Let’s open Webster’s New World English Grammar Handbook (2009) by Shoup & Loberger on page 61. There we read:

The Subjunctive Mood

The subjunctive mood is employed to express a condition contrary to fact, a wish, a supposition, a prayer, or a doubt…

An example is given: “If I were rich, we could buy a vacation home”.

Back in 1887 in his Analytical and Practical Grammar of the English Language Peter Bullions stressed “uncertainty or contingency” [underlining mine] as the key characteristics of this tense form (pp. 74-75). It’s a condition dependent on other situational variables for its very existence.

Yesterday (02/10/2010) the Virginia Senate “Finance Committee voted to approve the Virginia Internet sales tax bill by an overwhelming vote of 14-1” and the bill SB 660 is now awaiting the full Senate vote [more about it here]. Today (02/11/2010) worrying news came from Illinois, Nevada [more here], and California [see here].

The more I think about it all, the more I believe that the fundamental problem with legislative approach to the affiliate tax is the “subjunctivity” of the very approach. Today, covering the latest news on the so-called “Amazon tax” bill in Virginia, The Virginian-Pilot wrote something that reflects the basic thesis of every state that’s considering such a tax:

A fiscal analysis attached to Hanger’s bill indicates that the change could net Virginia an estimated $17 million in revenue. [source]

It isn’t anything more than a thesis, or a proposition the realization of which is heavily contingent on an array of other factors. The Pilot continues:

Lobbyist Myles Louria claimed that Virginia wouldn’t realize those benefits because large online outfits would end their relationship with state-based affiliate vendors rather than pay the tax.
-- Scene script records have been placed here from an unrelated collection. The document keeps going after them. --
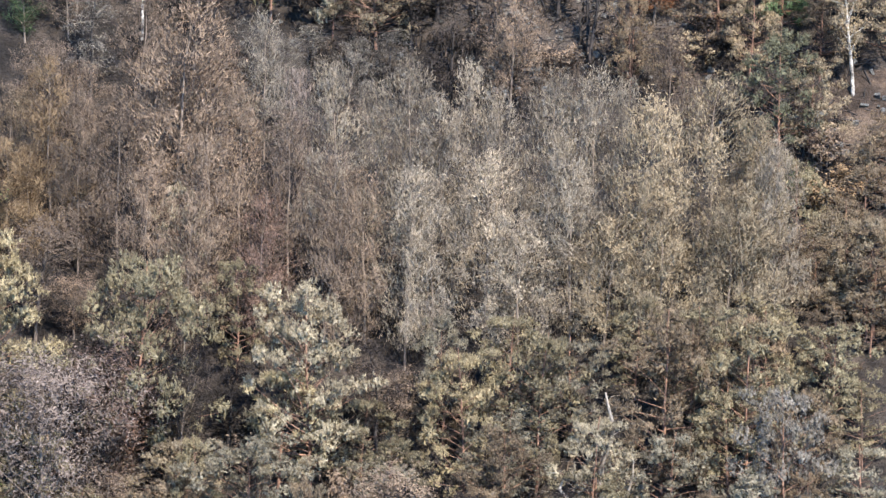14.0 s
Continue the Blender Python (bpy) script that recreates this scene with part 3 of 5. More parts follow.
def grow_larch(seed, h=9.5, w=1.7, count=4200, leaf=0.17, low=0.1, girth=0.008, slim=0.55):
    """A larch: a full cone of fine upright sprays on bowed boughs."""
    g = Growth(seed)
    stem = trunk_points(g, h, 0.025)
    g.limb(stem, girth * h, 0.001 * h, 6)
    limbs = 64
    for k in range(0 if low < 0.2 else 40):  # dead boughs below the crown
        a = k * 2.4
        g.branch(along(stem, low * g.rng.uniform(0.3, 1.2))[0], (np.cos(a), np.sin(a), g.rng.uniform(-0.5, 0.2)), w * g.rng.uniform(0.4, 0.9), 0.0022 * h, -0.03, 0.14, 4)
    for k in range(limbs):
        t = low + (0.99 - low) * (k + g.rng.random()) / limbs
        a = k * 2.4 + g.rng.normal(0, 0.5)
        reach = w * (1.02 - (t - low) / (1 - low)) ** slim * g.rng.uniform(0.6, 1.15) * ramp(low - 0.08, low + 0.15, np.array(t)) + 0.12
        p = g.branch(along(stem, t)[0], (np.cos(a), np.sin(a), g.rng.uniform(0.0, 0.5)), reach, 0.003 * h * (1.1 - t), 0.06, 0.1, 3, draw=k % 3 == 0)
        n = int(count / limbs * (0.3 + 1.4 * reach / w))
        at = along(p, g.rng.random(n) ** 0.5) + g.rng.normal(0, 0.12, (n, 3)) * [1, 1, 1.6]
        at[:, 2] -= np.abs(g.rng.normal(0, 0.12, n))
        g.leaves(at, leaf, 0.19, (np.cos(a) * 0.3, np.sin(a) * 0.3, 0.8), at * [0.8, 0.8, 0] + [0, 0, 0.5])
    return g.meshes("larch")


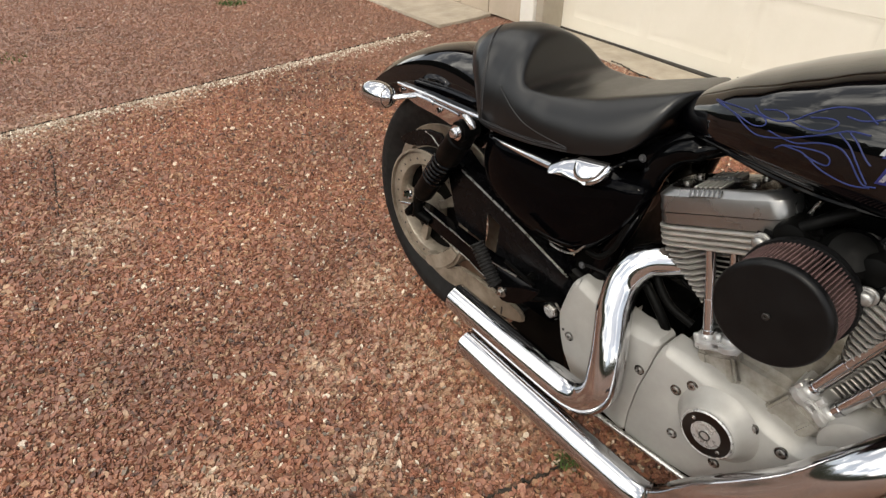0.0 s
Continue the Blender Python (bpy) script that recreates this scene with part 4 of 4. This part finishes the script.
box(bm, (1.205, 0, 0.83), (0.06, 0.23, 0.03), 0.008, (0, -30, 0))
box(bm, (1.285, 0, 0.69), (0.06, 0.23, 0.03), 0.008, (0, -30, 0))
part("triple_clamp", bm, SATIN, front, "black fork clamp")
for ob in front.children_recursive:
    ob.data.transform(STEER)
for ob in list(front.children):
    ob.parent = bike
bpy.data.objects.remove(front)


# ---- the driveway and the garage ----
def ground_material(name, fine):
    m = material(name, (0.25, 0.14, 0.09), 0.75)
    t, b = m.node_tree, m.node_tree.nodes["Principled BSDF"]
    co = t.nodes.new("ShaderNodeNewGeometry")
    vor = node(m, "ShaderNodeTexVoronoi", Scale=105.0)
    t.links.new(co.outputs["Position"], vor.inputs["Vector"])
    ramp = t.nodes.new("ShaderNodeValToRGB")
    stone_ramp(ramp.color_ramp)
    sep = t.nodes.new("ShaderNodeSeparateColor")
    t.links.new(vor.outputs["Color"], sep.inputs[0])
    t.links.new(sep.outputs[0], ramp.inputs[0])
    joint = t.nodes.new("ShaderNodeValToRGB")
    joint.color_ramp.elements[0].position, joint.color_ramp.elements[1].position = 0.45, 0.68
    t.links.new(vor.outputs["Distance"], joint.inputs[0])
    mix = t.nodes.new("ShaderNodeMix")
    mix.data_type = "RGBA"
    mix.inputs[7].default_value = (0.205, 0.122, 0.082, 1)
    t.links.new(joint.outputs[0], mix.inputs[0])
    t.links.new(ramp.outputs[0], mix.inputs[6])
    out = mix.outputs[2]
    if not fine:
        mix.inputs[6].default_value = (0.30, 0.20, 0.13, 1)
    big = node(m, "ShaderNodeTexNoise", Scale=1.5, Detail=6.0)
    t.links.new(co.outputs["Position"], big.inputs["Vector"])
    tint = t.nodes.new("ShaderNodeMix")
    tint.data_type, tint.blend_type = "RGBA", "MULTIPLY"
    r2 = t.nodes.new("ShaderNodeValToRGB")
    r2.color_ramp.elements[0].position, r2.color_ramp.elements[1].position = 0.35, 0.7
    r2.color_ramp.elements[0].color, r2.color_ramp.elements[1].color = (0.46, 0.44, 0.43, 1), (0.72, 0.67, 0.62, 1)
    t.links.new(big.outputs[0], r2.inputs[0])
    tint.inputs[0].default_value = 1.0
    t.links.new(out, tint.inputs[6])
    t.links.new(r2.outputs[0], tint.inputs[7])
    t.links.new(pale(m, tint.outputs[2]), b.inputs["Base Color"])
    inv = node(m, "ShaderNodeMath")
    inv.operation = "SUBTRACT"
    inv.inputs[0].default_value = 1.0
    t.links.new(vor.outputs["Distance"], inv.inputs[1])
    bp = node(m, "ShaderNodeBump", Strength=0.8, Distance=0.006)
    t.links.new(inv.outputs[0], bp.inputs["Height"])
    t.links.new(bp.outputs[0], b.inputs["Normal"])
    return m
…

That happened in North Carolina and Rhode Island, he said. [source]

Exactly!! The fact that Amazon, Overstock, and other e-tailers with large affiliate programs haven’t withdrawn from Virginia yet, is no guarantee that they won’t do so if the bill becomes legislation. It happened in other states, and when this happens: numerous small businesses suffer (lesser incomes, hence lower income taxes paid), while state budgets don’t reap any fruit (more about the Rhode Island example here).

There is a huge gap between the state of the Subjunctivity and Reality.